● Job
Write out the material exactly, leaving every picture behind.

### Information shown ###

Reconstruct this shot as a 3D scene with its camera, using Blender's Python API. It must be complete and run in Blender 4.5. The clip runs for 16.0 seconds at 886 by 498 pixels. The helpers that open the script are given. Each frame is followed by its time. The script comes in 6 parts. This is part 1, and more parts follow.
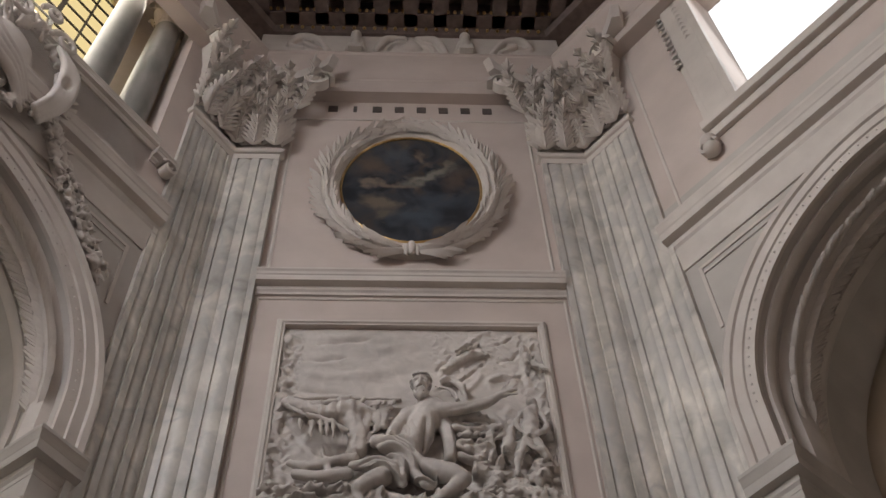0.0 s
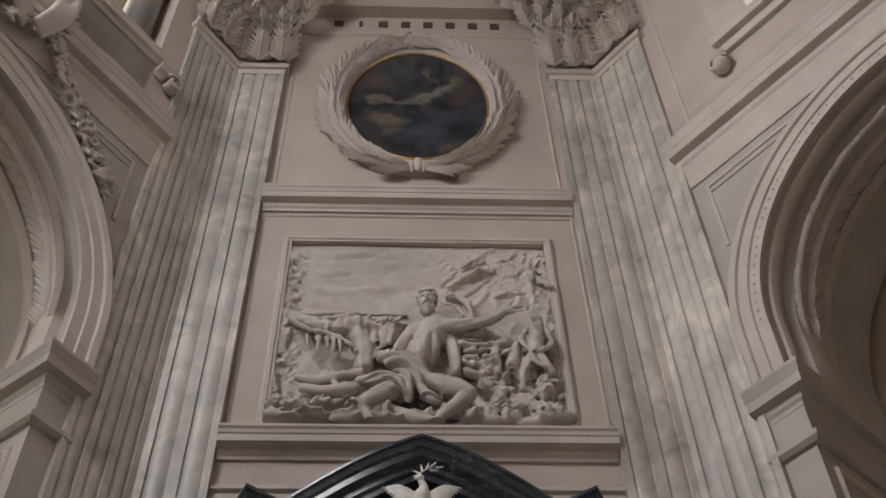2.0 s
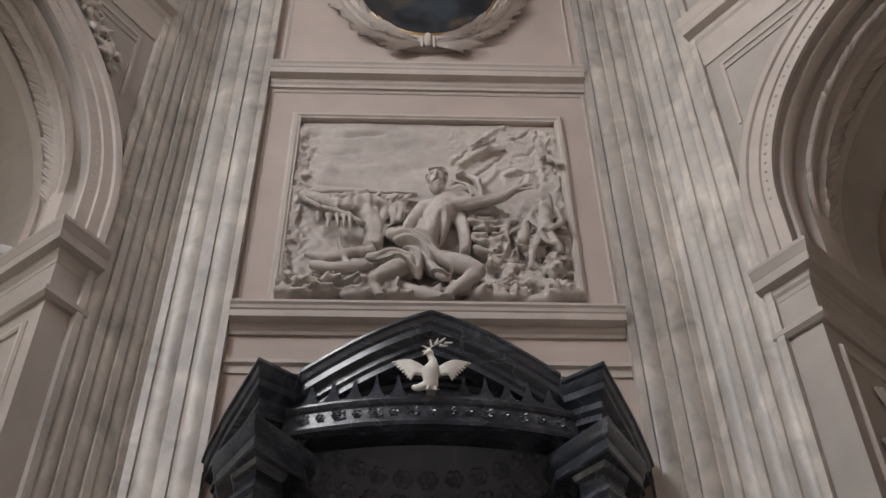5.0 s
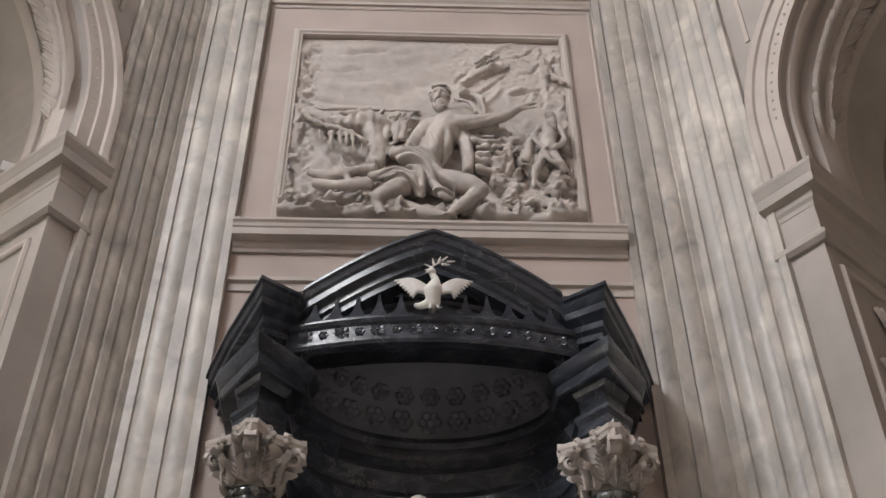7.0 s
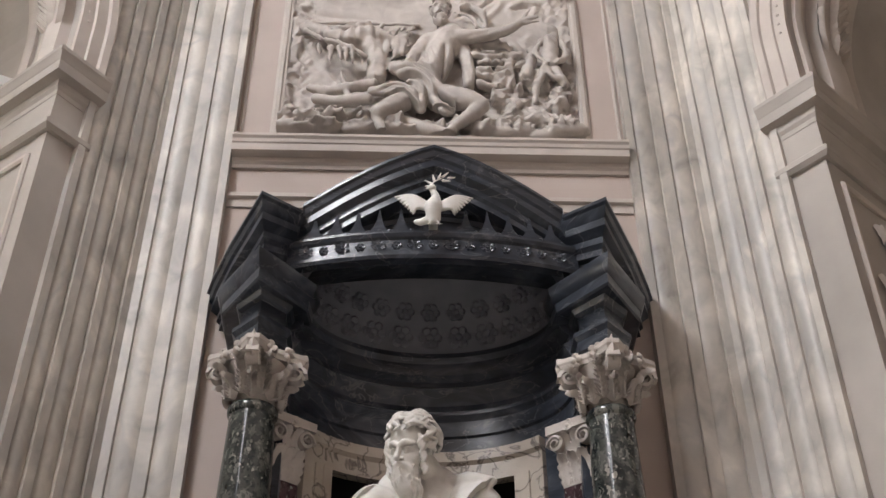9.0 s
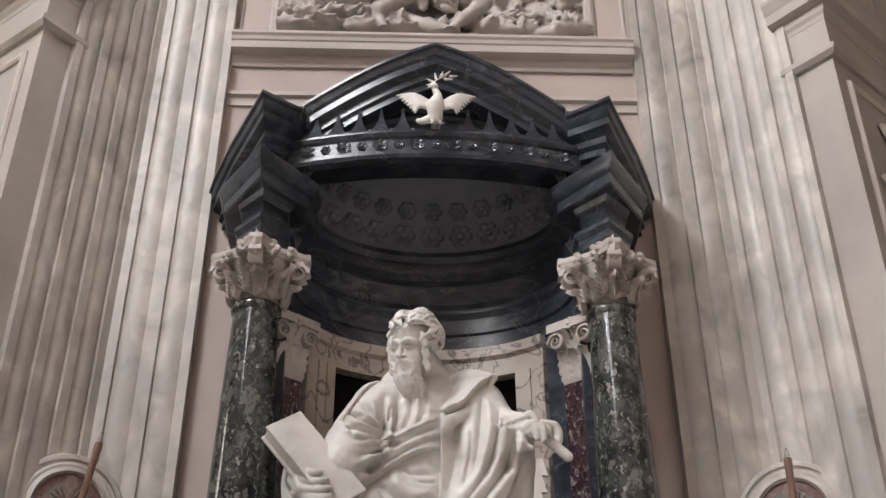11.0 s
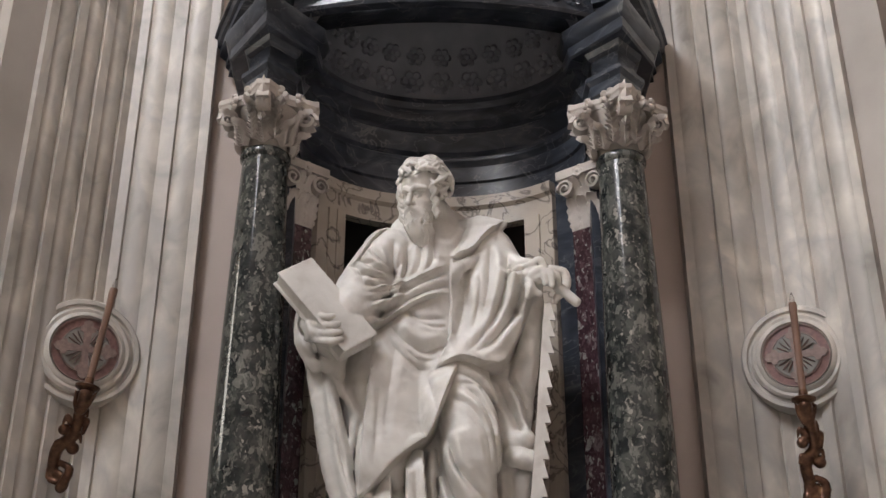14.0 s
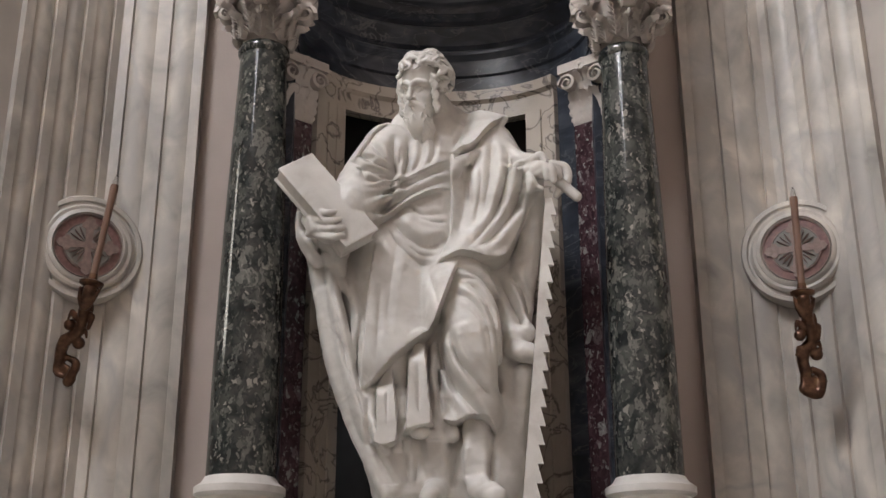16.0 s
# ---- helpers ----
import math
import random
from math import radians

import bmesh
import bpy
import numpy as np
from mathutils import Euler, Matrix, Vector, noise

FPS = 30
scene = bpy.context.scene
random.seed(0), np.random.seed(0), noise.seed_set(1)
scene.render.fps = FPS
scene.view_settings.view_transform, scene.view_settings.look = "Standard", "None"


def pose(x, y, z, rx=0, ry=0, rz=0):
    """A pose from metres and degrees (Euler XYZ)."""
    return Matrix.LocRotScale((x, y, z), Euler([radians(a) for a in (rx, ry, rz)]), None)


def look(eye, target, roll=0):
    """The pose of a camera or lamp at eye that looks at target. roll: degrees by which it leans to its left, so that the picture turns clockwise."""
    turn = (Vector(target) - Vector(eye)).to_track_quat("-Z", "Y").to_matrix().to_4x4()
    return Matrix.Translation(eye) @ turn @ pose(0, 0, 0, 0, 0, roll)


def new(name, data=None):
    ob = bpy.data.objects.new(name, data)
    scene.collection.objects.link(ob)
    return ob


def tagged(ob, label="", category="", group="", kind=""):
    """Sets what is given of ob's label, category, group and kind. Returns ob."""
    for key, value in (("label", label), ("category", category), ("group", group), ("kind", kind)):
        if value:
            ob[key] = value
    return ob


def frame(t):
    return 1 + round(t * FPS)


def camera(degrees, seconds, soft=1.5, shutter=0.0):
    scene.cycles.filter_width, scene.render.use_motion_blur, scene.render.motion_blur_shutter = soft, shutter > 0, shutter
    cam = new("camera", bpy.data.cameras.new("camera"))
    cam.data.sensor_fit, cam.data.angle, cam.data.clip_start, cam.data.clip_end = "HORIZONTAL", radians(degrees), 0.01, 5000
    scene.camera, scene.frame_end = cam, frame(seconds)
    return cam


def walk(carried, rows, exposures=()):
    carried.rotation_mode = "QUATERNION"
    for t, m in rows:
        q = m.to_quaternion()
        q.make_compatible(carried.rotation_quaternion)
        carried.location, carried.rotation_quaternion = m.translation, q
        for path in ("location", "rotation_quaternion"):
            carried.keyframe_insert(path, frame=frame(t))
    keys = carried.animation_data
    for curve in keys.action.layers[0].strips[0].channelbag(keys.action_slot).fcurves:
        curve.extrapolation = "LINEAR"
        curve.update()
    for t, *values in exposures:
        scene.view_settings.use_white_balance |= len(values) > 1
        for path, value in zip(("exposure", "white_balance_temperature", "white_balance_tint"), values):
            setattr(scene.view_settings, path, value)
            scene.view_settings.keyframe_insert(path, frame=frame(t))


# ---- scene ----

###

● Solution
Reconstruct this shot as a 3D scene with its camera, using Blender's Python API. It must be complete and run in Blender 4.5. The clip runs for 16.0 seconds at 886 by 498 pixels. The helpers that open the script are given. Each frame is followed by its time. The script comes in 6 parts. This is part 1, and more parts follow.
0.0 s
2.0 s
5.0 s
7.0 s
9.0 s
11.0 s
14.0 s
16.0 s
# ---- helpers ----
import math
import random
from math import radians

import bmesh
import bpy
import numpy as np
from mathutils import Euler, Matrix, Vector, noise

FPS = 30
scene = bpy.context.scene
random.seed(0), np.random.seed(0), noise.seed_set(1)
scene.render.fps = FPS
scene.view_settings.view_transform, scene.view_settings.look = "Standard", "None"


def pose(x, y, z, rx=0, ry=0, rz=0):
    """A pose from metres and degrees (Euler XYZ)."""
    return Matrix.LocRotScale((x, y, z), Euler([radians(a) for a in (rx, ry, rz)]), None)


def look(eye, target, roll=0):
    """The pose of a camera or lamp at eye that looks at target. roll: degrees by which it leans to its left, so that the picture turns clockwise."""
    turn = (Vector(target) - Vector(eye)).to_track_quat("-Z", "Y").to_matrix().to_4x4()
    return Matrix.Translation(eye) @ turn @ pose(0, 0, 0, 0, 0, roll)


def new(name, data=None):
    ob = bpy.data.objects.new(name, data)
    scene.collection.objects.link(ob)
    return ob


def tagged(ob, label="", category="", group="", kind=""):
    """Sets what is given of ob's label, category, group and kind. Returns ob."""
    for key, value in (("label", label), ("category", category), ("group", group), ("kind", kind)):
        if value:
            ob[key] = value
    return ob


def frame(t):
    return 1 + round(t * FPS)


def camera(degrees, seconds, soft=1.5, shutter=0.0):
    scene.cycles.filter_width, scene.render.use_motion_blur, scene.render.motion_blur_shutter = soft, shutter > 0, shutter
    cam = new("camera", bpy.data.cameras.new("camera"))
    cam.data.sensor_fit, cam.data.angle, cam.data.clip_start, cam.data.clip_end = "HORIZONTAL", radians(degrees), 0.01, 5000
    scene.camera, scene.frame_end = cam, frame(seconds)
    return cam


def walk(carried, rows, exposures=()):
    carried.rotation_mode = "QUATERNION"
    for t, m in rows:
        q = m.to_quaternion()
        q.make_compatible(carried.rotation_quaternion)
        carried.location, carried.rotation_quaternion = m.translation, q
        for path in ("location", "rotation_quaternion"):
            carried.keyframe_insert(path, frame=frame(t))
    keys = carried.animation_data
    for curve in keys.action.layers[0].strips[0].channelbag(keys.action_slot).fcurves:
        curve.extrapolation = "LINEAR"
        curve.update()
    for t, *values in exposures:
        scene.view_settings.use_white_balance |= len(values) > 1
        for path, value in zip(("exposure", "white_balance_temperature", "white_balance_tint"), values):
            setattr(scene.view_settings, path, value)
            scene.view_settings.keyframe_insert(path, frame=frame(t))


# ---- scene ----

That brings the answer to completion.